__PROBLEM STATEMENT__: Identify every line in the records below that contains the word "part", and reproduce each one.

__INFORMATION PROVIDED__:

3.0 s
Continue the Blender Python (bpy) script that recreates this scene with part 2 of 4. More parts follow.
* * *
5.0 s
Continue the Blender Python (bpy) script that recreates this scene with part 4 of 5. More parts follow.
--
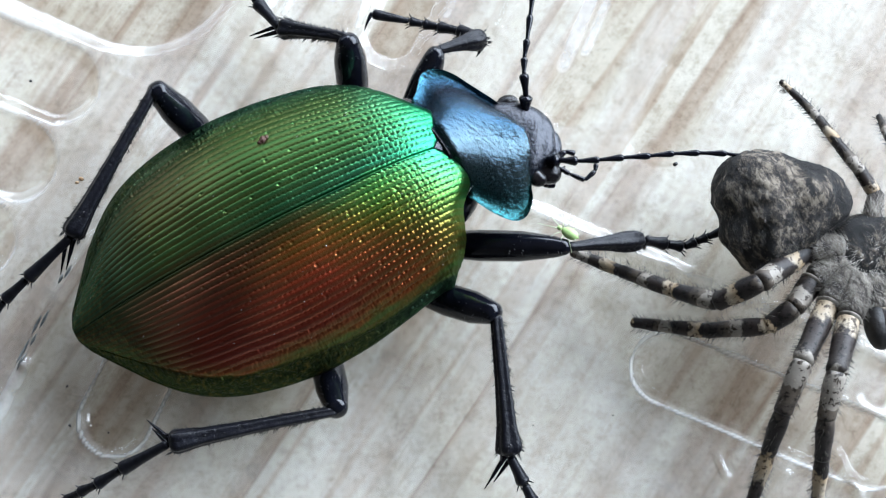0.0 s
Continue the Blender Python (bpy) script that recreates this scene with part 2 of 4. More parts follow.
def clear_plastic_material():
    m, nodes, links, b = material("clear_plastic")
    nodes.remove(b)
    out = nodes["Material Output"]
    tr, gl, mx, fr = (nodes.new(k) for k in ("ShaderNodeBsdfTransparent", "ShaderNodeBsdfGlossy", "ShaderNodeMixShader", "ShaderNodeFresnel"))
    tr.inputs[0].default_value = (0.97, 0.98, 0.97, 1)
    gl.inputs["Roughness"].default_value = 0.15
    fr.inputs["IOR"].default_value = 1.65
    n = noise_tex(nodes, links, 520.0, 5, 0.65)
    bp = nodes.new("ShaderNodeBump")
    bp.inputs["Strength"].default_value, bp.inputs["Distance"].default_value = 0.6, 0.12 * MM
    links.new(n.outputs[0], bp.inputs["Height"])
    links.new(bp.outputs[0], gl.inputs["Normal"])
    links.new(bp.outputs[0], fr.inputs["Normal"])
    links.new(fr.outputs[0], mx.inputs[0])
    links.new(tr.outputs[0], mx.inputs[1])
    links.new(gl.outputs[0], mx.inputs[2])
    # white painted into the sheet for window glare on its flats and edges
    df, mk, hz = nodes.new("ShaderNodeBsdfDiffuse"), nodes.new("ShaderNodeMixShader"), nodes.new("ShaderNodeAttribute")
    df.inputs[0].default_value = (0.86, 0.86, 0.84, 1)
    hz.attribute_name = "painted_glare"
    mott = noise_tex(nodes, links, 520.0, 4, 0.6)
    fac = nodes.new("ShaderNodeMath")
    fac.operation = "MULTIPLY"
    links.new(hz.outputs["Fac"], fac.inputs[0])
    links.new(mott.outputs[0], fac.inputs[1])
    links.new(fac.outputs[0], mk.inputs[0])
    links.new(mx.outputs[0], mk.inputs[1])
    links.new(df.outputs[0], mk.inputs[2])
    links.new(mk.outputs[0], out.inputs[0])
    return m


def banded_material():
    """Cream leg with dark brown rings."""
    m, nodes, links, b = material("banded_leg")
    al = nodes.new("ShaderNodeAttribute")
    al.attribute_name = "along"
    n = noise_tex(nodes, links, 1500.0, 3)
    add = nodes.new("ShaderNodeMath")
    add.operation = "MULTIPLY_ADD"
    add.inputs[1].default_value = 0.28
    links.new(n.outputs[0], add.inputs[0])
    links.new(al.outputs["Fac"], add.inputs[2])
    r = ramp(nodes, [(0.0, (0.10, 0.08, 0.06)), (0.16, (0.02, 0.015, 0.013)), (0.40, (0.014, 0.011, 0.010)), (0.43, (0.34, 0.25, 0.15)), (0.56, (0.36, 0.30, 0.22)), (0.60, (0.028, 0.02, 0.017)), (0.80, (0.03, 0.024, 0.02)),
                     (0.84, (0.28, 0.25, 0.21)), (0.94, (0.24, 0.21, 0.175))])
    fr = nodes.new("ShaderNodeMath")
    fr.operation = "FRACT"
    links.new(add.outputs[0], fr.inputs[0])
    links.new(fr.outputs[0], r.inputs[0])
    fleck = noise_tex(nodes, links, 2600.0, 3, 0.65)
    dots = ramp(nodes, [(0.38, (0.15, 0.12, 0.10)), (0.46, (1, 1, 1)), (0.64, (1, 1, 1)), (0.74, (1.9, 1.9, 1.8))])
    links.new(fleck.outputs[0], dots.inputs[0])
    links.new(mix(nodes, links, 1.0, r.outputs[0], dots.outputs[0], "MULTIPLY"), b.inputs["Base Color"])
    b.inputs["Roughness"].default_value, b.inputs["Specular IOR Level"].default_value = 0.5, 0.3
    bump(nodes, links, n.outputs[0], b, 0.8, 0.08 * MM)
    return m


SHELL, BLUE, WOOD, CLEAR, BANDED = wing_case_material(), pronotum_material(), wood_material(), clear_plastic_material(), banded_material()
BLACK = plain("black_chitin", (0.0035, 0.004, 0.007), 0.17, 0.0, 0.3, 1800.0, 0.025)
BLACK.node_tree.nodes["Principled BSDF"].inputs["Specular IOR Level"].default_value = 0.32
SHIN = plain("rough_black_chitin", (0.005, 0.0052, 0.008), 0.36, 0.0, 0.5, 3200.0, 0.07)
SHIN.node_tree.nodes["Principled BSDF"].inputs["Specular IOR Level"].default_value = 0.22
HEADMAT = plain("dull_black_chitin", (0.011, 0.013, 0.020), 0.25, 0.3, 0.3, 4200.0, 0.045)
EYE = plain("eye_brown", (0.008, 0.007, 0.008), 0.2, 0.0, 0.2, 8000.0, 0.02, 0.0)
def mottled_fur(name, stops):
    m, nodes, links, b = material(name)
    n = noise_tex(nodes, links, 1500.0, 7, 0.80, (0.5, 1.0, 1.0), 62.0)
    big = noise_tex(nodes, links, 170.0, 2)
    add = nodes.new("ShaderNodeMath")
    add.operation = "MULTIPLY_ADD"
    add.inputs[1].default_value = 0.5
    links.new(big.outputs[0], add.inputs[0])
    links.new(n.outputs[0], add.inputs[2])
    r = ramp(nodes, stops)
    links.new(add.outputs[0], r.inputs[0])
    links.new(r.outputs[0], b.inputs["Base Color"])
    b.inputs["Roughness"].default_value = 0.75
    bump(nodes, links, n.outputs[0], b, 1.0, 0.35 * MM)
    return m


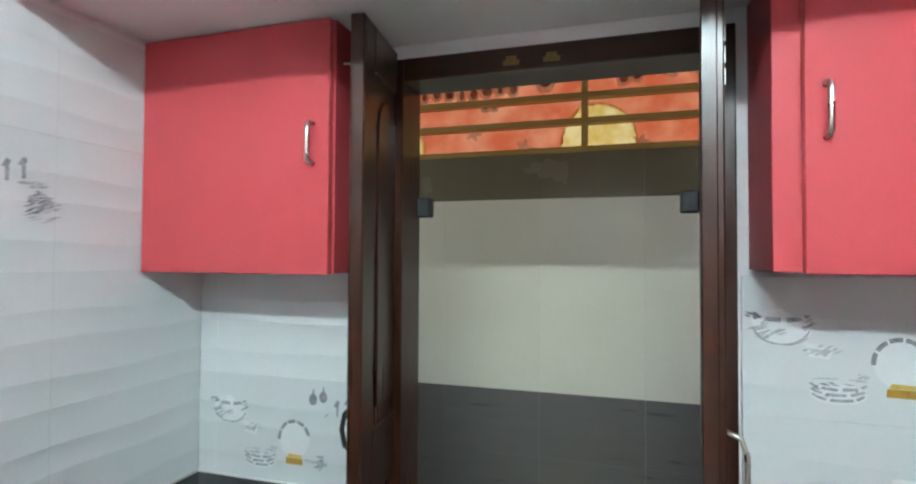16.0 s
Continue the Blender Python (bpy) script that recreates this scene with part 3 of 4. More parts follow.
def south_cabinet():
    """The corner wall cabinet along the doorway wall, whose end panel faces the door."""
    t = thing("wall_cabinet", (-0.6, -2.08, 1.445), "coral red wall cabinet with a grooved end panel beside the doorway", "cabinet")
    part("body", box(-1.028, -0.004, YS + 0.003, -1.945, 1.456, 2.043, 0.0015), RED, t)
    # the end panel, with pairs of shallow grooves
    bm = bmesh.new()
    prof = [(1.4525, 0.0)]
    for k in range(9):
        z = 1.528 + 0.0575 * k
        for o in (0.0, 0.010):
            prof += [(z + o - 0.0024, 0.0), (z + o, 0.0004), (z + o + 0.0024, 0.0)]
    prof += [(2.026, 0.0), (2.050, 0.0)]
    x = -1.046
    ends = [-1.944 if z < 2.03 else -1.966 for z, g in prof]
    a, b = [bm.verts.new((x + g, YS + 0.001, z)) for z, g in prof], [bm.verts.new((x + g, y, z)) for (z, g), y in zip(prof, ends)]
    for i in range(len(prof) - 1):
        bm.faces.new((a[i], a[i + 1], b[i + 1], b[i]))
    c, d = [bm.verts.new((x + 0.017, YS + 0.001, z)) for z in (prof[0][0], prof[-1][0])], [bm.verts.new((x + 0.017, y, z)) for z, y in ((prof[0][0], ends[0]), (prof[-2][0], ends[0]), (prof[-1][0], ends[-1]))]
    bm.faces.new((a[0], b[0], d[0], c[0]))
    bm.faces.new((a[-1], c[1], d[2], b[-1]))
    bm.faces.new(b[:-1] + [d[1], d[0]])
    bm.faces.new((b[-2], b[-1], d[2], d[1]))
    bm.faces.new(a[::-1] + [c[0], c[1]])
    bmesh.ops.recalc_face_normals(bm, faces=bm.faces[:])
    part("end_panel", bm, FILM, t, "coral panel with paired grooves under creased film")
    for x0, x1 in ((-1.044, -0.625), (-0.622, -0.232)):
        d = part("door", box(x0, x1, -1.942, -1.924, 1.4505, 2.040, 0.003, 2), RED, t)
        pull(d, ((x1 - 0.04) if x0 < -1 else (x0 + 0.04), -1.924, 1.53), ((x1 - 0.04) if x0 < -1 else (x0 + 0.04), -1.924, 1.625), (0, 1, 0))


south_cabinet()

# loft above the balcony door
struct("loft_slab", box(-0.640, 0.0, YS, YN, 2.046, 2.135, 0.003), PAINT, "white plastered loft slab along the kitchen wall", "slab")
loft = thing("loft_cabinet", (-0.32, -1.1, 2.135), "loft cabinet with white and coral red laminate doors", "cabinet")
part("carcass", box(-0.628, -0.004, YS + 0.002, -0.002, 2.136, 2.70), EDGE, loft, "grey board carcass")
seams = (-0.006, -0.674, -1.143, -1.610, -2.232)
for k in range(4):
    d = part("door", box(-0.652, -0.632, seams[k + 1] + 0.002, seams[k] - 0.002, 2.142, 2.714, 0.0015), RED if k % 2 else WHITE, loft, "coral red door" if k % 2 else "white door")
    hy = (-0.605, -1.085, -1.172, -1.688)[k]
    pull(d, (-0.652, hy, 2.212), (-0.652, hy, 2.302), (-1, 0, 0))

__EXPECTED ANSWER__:
Continue the Blender Python (bpy) script that recreates this scene with part 2 of 4. More parts follow.
Continue the Blender Python (bpy) script that recreates this scene with part 4 of 5. More parts follow.
Continue the Blender Python (bpy) script that recreates this scene with part 2 of 4. More parts follow.
Continue the Blender Python (bpy) script that recreates this scene with part 3 of 4. More parts follow.
    part("body", box(-1.028, -0.004, YS + 0.003, -1.945, 1.456, 2.043, 0.0015), RED, t)
    part("end_panel", bm, FILM, t, "coral panel with paired grooves under creased film")
        d = part("door", box(x0, x1, -1.942, -1.924, 1.4505, 2.040, 0.003, 2), RED, t)
part("carcass", box(-0.628, -0.004, YS + 0.002, -0.002, 2.136, 2.70), EDGE, loft, "grey board carcass")
    d = part("door", box(-0.652, -0.632, seams[k + 1] + 0.002, seams[k] - 0.002, 2.142, 2.714, 0.0015), RED if k % 2 else WHITE, loft, "coral red door" if k % 2 else "white door")